女が嫌う女

 トップを走るのが、さとう珠緒。ということに作今はなっているらしく。現在この人を見る限り、男に媚を売っているぶりっこ、というよりむしろぶりっこキャラを使っている芸人ではないか。
 今のさとうが「もぉう、なんでですかぁ、ぷんぷん」 なんてほっぺを膨らまして、顎を引いて、ウルウルした目でじっと相手を見据える時。さとうが考えているのは「ぷんぷんキャラを開拓したあたしってオイシイ」などということだと思う。
 でも「ぷんぷん」。これは実践となるとかなり難しい。まず、そうやって返答せんければならぬようなことを、あまり実生活で言われない。でもでもやってみたい私だってぷんぷん。試しにやってみれば、女に嫌われるより先に心配されてしまいそうだ。なにさぷんぷん。
 もうひとつはがんばれば出来そうだ。会話の途中、隣の男性の腕の一部に触れ、その顔を覗き込むようにして。「えぇー、そうなんですかぁー」。これ。会話相手への返答のスタイルを持つ「ぷんぷん」に対し、これは相槌。なんでもいいから、例えば「おれさぁ、朝寝坊しちゃってさ」なんていう言葉にもすかさず喰いつけ。「えぇー、そうなんですかぁー」「だから駅まで走ったよ」「えぇー、だいじょうぶでしたかぁー」「ぎりぎり間に合ったよ」「えぇー、すごい、ほんとうですかぁー」
 瞳を潤ませていつか試してみたらいいよ。たぶん相手は一瞬考え込んで、「あ、さとう珠緒の真似?」とか言ってくれると思う。「もにかタン、カワイイ」じゃなく。
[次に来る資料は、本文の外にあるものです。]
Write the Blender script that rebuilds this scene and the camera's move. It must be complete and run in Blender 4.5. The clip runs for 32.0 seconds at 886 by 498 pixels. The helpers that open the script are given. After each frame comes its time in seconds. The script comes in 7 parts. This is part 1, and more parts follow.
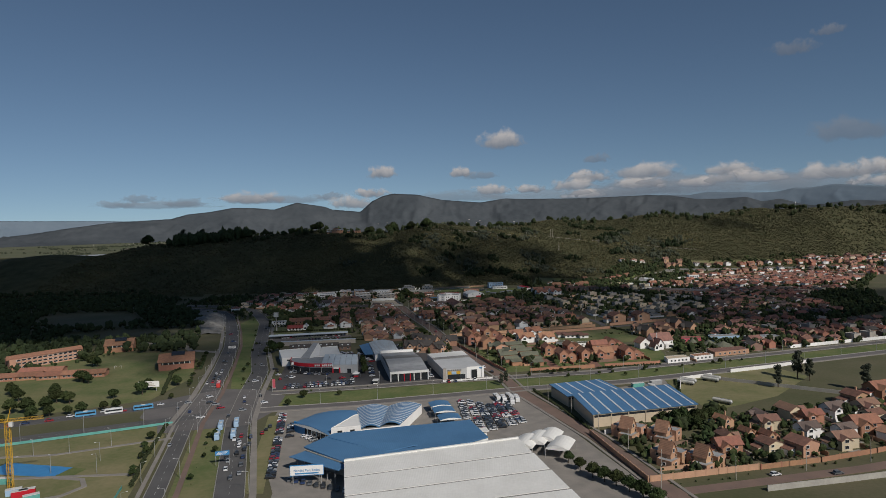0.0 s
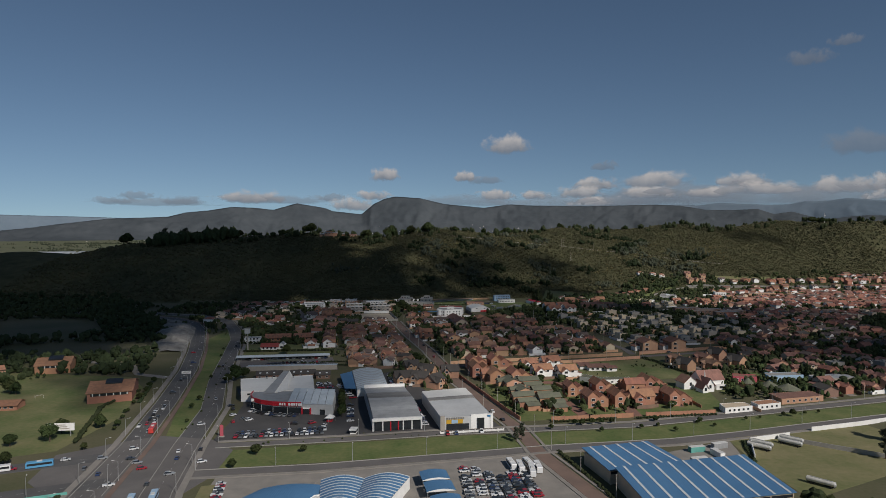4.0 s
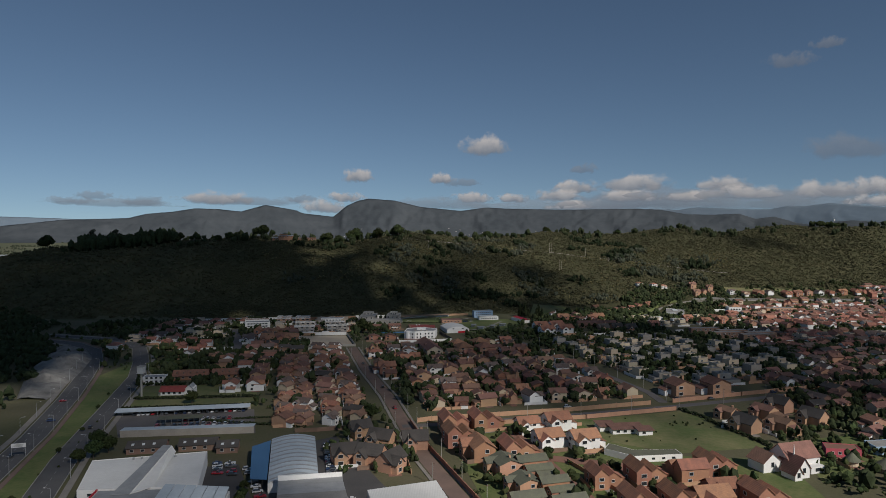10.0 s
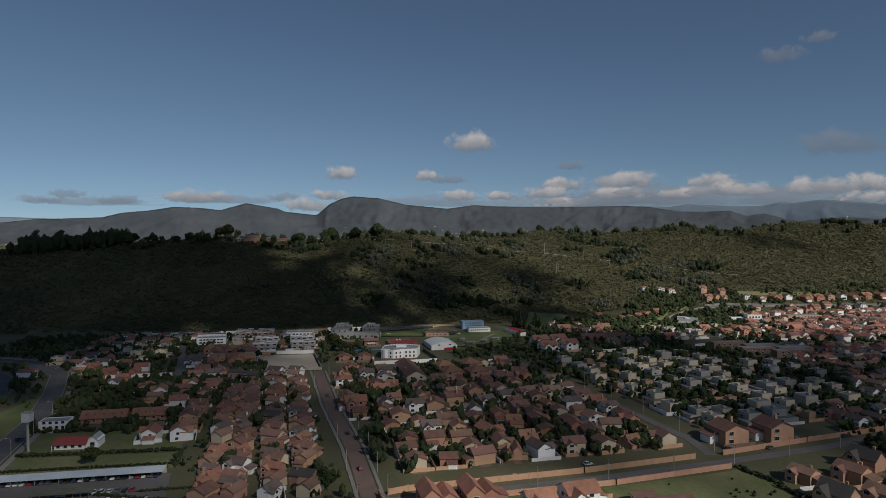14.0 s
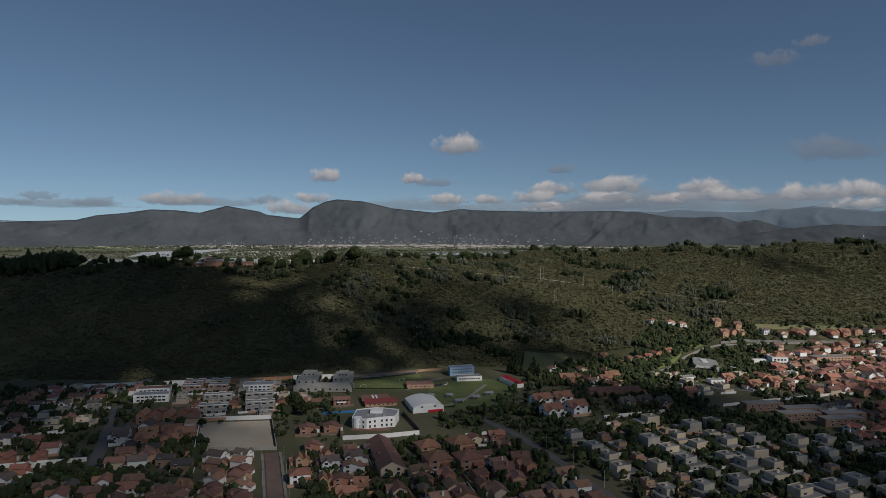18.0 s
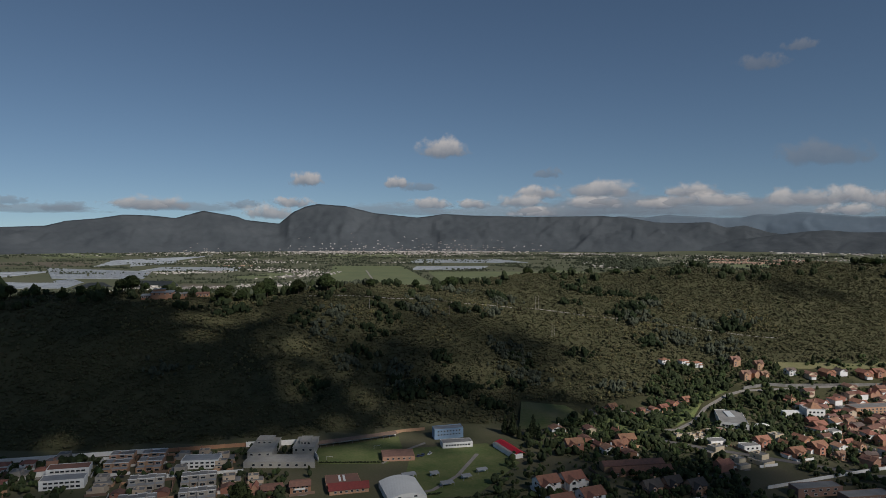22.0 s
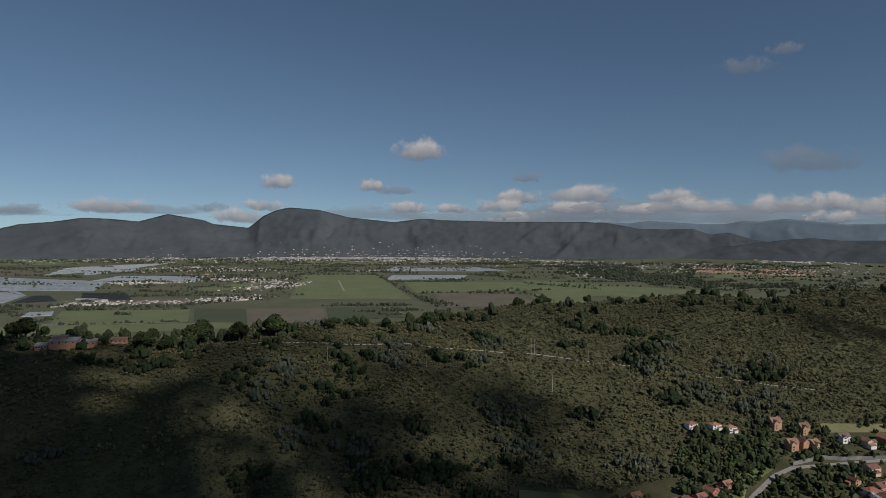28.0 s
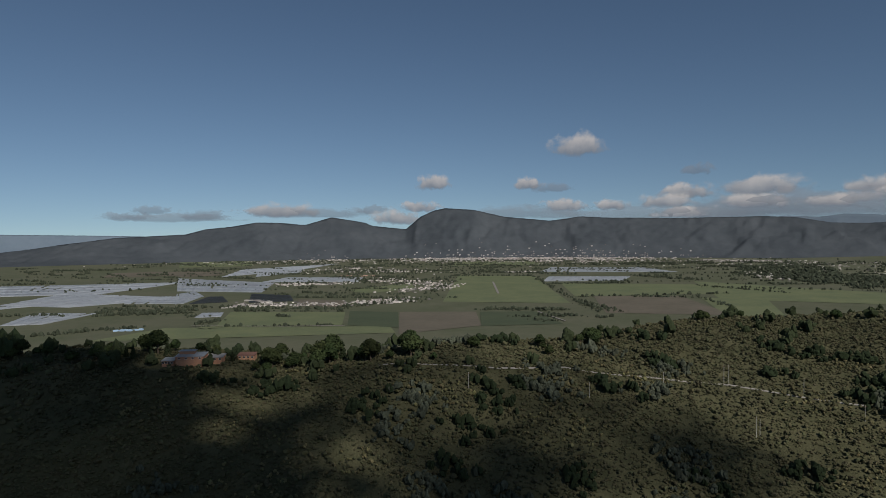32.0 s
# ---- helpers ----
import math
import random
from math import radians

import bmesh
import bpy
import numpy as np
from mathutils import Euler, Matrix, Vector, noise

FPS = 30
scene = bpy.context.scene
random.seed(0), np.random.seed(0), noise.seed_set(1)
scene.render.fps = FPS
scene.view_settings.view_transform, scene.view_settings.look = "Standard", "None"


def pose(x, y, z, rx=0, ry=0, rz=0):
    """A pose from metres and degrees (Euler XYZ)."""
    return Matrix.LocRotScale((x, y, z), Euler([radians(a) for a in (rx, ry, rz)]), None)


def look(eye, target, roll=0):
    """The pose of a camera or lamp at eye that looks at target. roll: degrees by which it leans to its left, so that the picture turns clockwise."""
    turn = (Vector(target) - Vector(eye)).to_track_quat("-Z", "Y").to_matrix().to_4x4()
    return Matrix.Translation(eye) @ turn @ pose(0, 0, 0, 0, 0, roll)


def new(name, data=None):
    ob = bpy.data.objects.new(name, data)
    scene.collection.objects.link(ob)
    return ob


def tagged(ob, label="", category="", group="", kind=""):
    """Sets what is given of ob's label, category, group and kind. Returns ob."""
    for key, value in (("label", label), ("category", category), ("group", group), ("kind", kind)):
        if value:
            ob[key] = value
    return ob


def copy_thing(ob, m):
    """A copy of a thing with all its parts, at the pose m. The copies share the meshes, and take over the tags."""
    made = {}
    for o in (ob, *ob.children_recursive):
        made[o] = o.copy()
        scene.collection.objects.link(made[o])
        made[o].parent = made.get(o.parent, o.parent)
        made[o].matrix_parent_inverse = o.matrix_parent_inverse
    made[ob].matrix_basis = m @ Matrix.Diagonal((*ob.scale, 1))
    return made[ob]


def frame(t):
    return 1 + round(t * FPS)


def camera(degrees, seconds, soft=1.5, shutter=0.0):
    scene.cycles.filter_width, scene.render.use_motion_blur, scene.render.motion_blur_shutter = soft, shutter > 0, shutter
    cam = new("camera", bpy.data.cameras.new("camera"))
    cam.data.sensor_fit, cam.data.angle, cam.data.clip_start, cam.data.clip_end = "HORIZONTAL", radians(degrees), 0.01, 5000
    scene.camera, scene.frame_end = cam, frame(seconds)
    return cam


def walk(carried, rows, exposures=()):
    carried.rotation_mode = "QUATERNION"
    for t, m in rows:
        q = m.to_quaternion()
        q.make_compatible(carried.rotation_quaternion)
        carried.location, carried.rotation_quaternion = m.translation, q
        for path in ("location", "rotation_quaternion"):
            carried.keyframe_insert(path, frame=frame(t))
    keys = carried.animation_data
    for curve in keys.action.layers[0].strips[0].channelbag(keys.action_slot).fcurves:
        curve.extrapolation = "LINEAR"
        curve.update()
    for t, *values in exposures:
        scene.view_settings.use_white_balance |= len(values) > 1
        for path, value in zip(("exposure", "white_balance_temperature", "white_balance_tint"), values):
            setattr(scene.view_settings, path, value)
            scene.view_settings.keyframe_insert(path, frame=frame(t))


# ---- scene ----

 しかしながら、世の男性の種の優越と保護本能をくすぐっていた技が、単なる芸人の芸になってしまった今。そんなさとうは最早嫌いようがない。さとうは徐々に、女に嫌われもしない女になる。嫌われる価値を失したら、ぷんぷんは芸として威力を発揮しない。芸人の芸が、本人の器を越えて世間に広く認知されてしまったらあとは自然消滅。